■ **Task details**: Starting at the first line of the listing below, repeat each line up to and including the one containing "r.stroke(((89, -33), (110, -21)), (2.5, 1.1), 6)". Leave out pictures.

■ **Available data**:
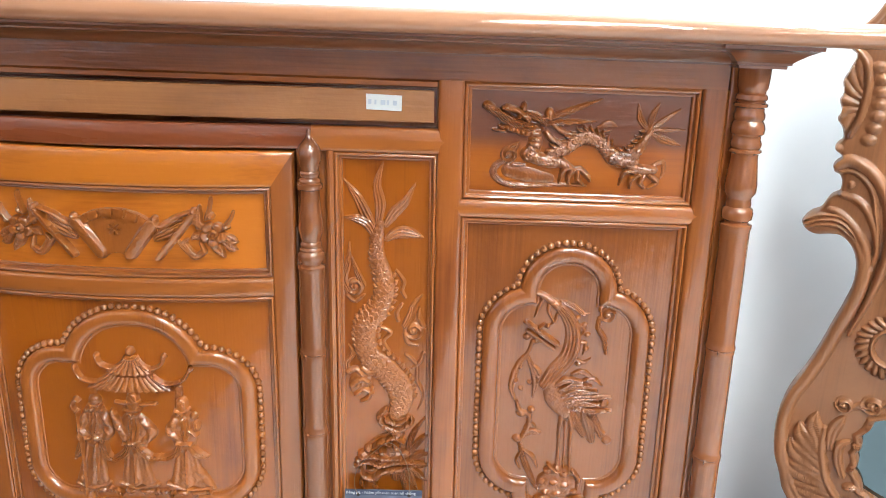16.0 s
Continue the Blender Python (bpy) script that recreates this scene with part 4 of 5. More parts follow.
def carve_turtle(r):
    r.stroke(((-49, 33), (-63, 32), (-79, 12), (-90, -11), (-93, -33), (-80, -55)), (8.8, 8.8, 7.5, 8.1, 9.4, 8.8), 10, "ring")
    r.blob(-56, 31, 14.4, 7.8, 8, 13)
    r.blob(-39, 36, 4.8, 4.8, 0, 12)
    r.stroke(((-83, 32), (-104, 22)), (2.6, 1.8), 7)
    r.stroke(((-90, -19), (-101, -11), (-109, -3)), (4.4, 4.4, 1.9), 7)
    r.blob(-28, -14, 34.8, 31.2, 0, 14, "shell")
    r.stroke(((-65, -27), (-35, -37), (5, -26)), (6.0, 7.8, 6.0), 12, "ridge")
    r.blob(-34, -45, 36.3, 10.0, 0, 10)
    r.stroke(((-62, -50), (-61, -67), (-51, -70)), (6.6, 6.6, 3.6), 12)
    r.stroke(((-20, -53), (-3, -64), (15, -56), (23, -65)), (6.0, 6.6, 5.4, 3.6), 11)
    r.stroke(((1, -15), (17, 7), (34, 18), (56, 20)), (2.9, 4.0, 5.2, 2.3), 9)
    r.stroke(((34, 27), (57, 31)), (4.0, 2.3), 8, "leaf")
    r.stroke(((65, 18), (79, 12), (83, -7)), (4.9, 4.9, 2.7), 10)
    r.curl(103, 21, 13.7, 9)
    r.blob(73, 26, 4.6, 7.4, 0, 9)
    r.stroke(((46, -30), (67, -23), (76, -38), (68, -61)), (4.6, 6.3, 9.2, 8.0), 10, "feather")
    r.stroke(((78, -61), (90, -45)), (6.3, 4.6), 8)
    r.stroke(((89, -33), (110, -21)), (2.5, 1.1), 6)


# ---- the room ----
ROOM_W, ROOM_E, ROOM_S, ROOM_N, ROOM_TOP = -1.5, 4.2, -4.4, 0.66, 2.95
tagged(part("floor", box(ROOM_W, ROOM_E, ROOM_S, ROOM_N, -0.06, 0.0), FLOOR_TILE, None),
       "pale grey polished tile floor of a showroom", "floor", kind="structure")
# Dark sheet added out of view so the left panels mirror a dim floor.
sheet_bm = bmesh.new()
sheet_rim = [(ROOM_W, 0.10), (ROOM_W, ROOM_S), (2.99, ROOM_S), (0.80, -2.15)]
sheet_low = [sheet_bm.verts.new((x, y, 0.0)) for x, y in sheet_rim]
sheet_top = [sheet_bm.verts.new((x, y, 0.007)) for x, y in sheet_rim]
sheet_bm.faces.new(sheet_top)
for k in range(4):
    sheet_bm.faces.new((sheet_low[k], sheet_low[k - 3], sheet_top[k - 3], sheet_top[k]))
tagged(part("carpet", sheet_bm, REFLECTION_SHEET, None), "unseen dark brown sheet added on the floor to darken reflections", "carpet", kind="structure")
tagged(part("wall_north", box(ROOM_W, ROOM_E, ROOM_N, ROOM_N + 0.12, 0, ROOM_TOP), WALL_PAINT, None),
       "plain white painted wall behind the furniture", "wall", kind="structure")
tagged(part("wall_south", box(ROOM_W, ROOM_E, ROOM_S - 0.12, ROOM_S, 0, ROOM_TOP), FAR_WALL, None),
       "plain unseen wall closing the showroom, lavender-grey for its reflection", "wall", kind="structure")
# Unseen dark board, added to darken what the middle panels reflect.
tagged(part("wainscot", box(ROOM_W, 1.90, ROOM_S, ROOM_S + 0.03, 0, 0.62, 0.004), DARK, None),
       "unseen dark board added along the wall foot to darken reflections", "panelling", kind="structure")
# Side wall added out of view; its pale top brightens the crown's reflection.
tagged(part("wall_west", box(ROOM_W - 0.12, ROOM_W, ROOM_S - 0.12, ROOM_N + 0.12, 0, ROOM_TOP), SIDE_WALL, None),
       "plain unseen side wall added near the cabinet, pale lavender for its reflection", "wall", kind="structure")
# Second added board: low reflections on the left stay dark, high ones pale.
tagged(part("wainscot", box(ROOM_W, ROOM_W + 0.03, ROOM_S + 0.03, ROOM_N, 0.008, 1.05, 0.004), DARK, None),
       "unseen dark board added on the side wall to darken reflections", "panelling", kind="structure")
# Unseen wall, coloured dark so that reflections in the cabinet stay dim.
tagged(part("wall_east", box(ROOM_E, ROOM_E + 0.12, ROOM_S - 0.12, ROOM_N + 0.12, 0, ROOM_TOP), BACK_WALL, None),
       "plain unseen side wall, grey-brown to keep reflections dim", "wall", kind="structure")
tagged(part("ceiling", box(ROOM_W, ROOM_E, ROOM_S, ROOM_N, ROOM_TOP, ROOM_TOP + 0.1), CEILING_PAINT, None),
       "plain white flat showroom ceiling with lamps", "ceiling", kind="structure")
tagged(part("trim", box(1.40, 1.46, ROOM_N - 0.012, ROOM_N, 0.0, ROOM_TOP, 0.003), WALL_PAINT, None),
       "narrow white upright joint strip on the wall", "trim", kind="structure")


def ceiling_light(x, y):
    lamp = thing("ceiling_light", "flat white square ceiling lamp, switched on", "lamp", pose(x, y, ROOM_TOP), "ceiling lamps")
    part("lamp_frame", bead_frame(0.32), WALL_PAINT, lamp)
    part("diffuser", box(-0.29, 0.29, -0.29, 0.29, -0.020, -0.012), LED, lamp, "lit white diffuser")


def bead_frame(h):
    rings = [[(sx * (h - d), sy * (h - d), z) for d, z in ((0, -0.004), (0, -0.026), (0.03, -0.026), (0.03, -0.004))]
             for sx, sy in ((-1, -1), (1, -1), (1, 1), (-1, 1), (-1, -1))]
    bm = loft(rings, caps=False)
    bmesh.ops.remove_doubles(bm, verts=bm.verts, dist=1e-6)
    return bm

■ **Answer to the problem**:
16.0 s
Continue the Blender Python (bpy) script that recreates this scene with part 4 of 5. More parts follow.
def carve_turtle(r):
    r.stroke(((-49, 33), (-63, 32), (-79, 12), (-90, -11), (-93, -33), (-80, -55)), (8.8, 8.8, 7.5, 8.1, 9.4, 8.8), 10, "ring")
    r.blob(-56, 31, 14.4, 7.8, 8, 13)
    r.blob(-39, 36, 4.8, 4.8, 0, 12)
    r.stroke(((-83, 32), (-104, 22)), (2.6, 1.8), 7)
    r.stroke(((-90, -19), (-101, -11), (-109, -3)), (4.4, 4.4, 1.9), 7)
    r.blob(-28, -14, 34.8, 31.2, 0, 14, "shell")
    r.stroke(((-65, -27), (-35, -37), (5, -26)), (6.0, 7.8, 6.0), 12, "ridge")
    r.blob(-34, -45, 36.3, 10.0, 0, 10)
    r.stroke(((-62, -50), (-61, -67), (-51, -70)), (6.6, 6.6, 3.6), 12)
    r.stroke(((-20, -53), (-3, -64), (15, -56), (23, -65)), (6.0, 6.6, 5.4, 3.6), 11)
    r.stroke(((1, -15), (17, 7), (34, 18), (56, 20)), (2.9, 4.0, 5.2, 2.3), 9)
    r.stroke(((34, 27), (57, 31)), (4.0, 2.3), 8, "leaf")
    r.stroke(((65, 18), (79, 12), (83, -7)), (4.9, 4.9, 2.7), 10)
    r.curl(103, 21, 13.7, 9)
    r.blob(73, 26, 4.6, 7.4, 0, 9)
    r.stroke(((46, -30), (67, -23), (76, -38), (68, -61)), (4.6, 6.3, 9.2, 8.0), 10, "feather")
    r.stroke(((78, -61), (90, -45)), (6.3, 4.6), 8)
    r.stroke(((89, -33), (110, -21)), (2.5, 1.1), 6)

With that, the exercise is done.